Taking into account how gradual and multi-speed devolution in the UK has been, I suggest a more American approach to local government devolution may be more appropriate than the generally top-down prescribed approach that’s more typical in continental Europe. Most (though not all) US states operate a system where counties or municipalities are granted a home rule charter. The charter sets out what responsibilities the state government reserves, allowing the local government to act anywhere where it isn’t explicitly prohibited from doing so. I would make this available to any unitary authority, with the charter subject to approval via a local referendum. Specific powers could be negotiated and it may well be that it is a gradual process of more powers over time, like in Scotland and Wales, however, I would suggest that powers on offer be at least equivalent to the Welsh Assembly powers from when it was first set up.

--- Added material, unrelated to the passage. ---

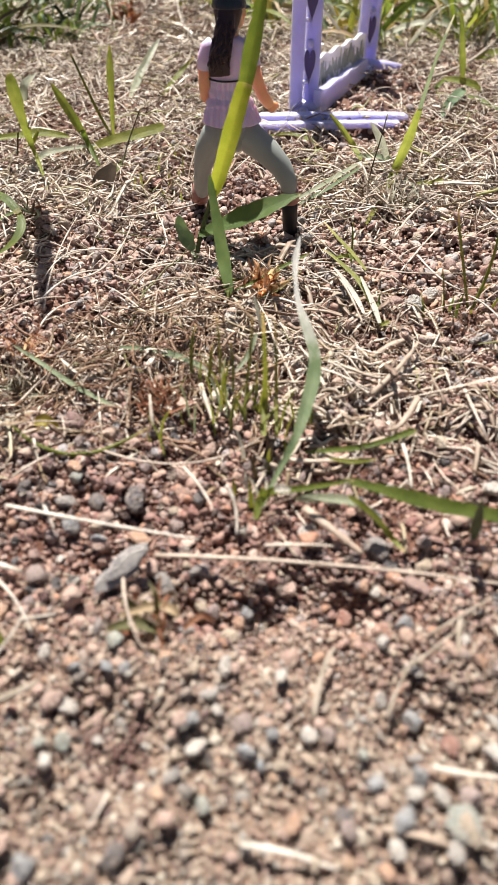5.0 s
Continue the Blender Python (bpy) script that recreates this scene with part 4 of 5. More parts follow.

As for the size of the local authorities, what I don’t understand is why the trend has been to insist on larger and larger authorities in order for them to be perceived as viable. Rutland may only have a population of 37,600 but that makes it larger than three Swiss cantons; the smallest of which is Appenzell Innerrhoden which has a population of 15,717, less than half of Rutland’s. And Swiss cantons are very powerful. They effectively run everything from healthcare to education and law enforcement. I don’t see why it’s practical there but impractical here.
So yes, home rule for our cities and counties. For Liverpool, at least, it couldn’t come soon enough.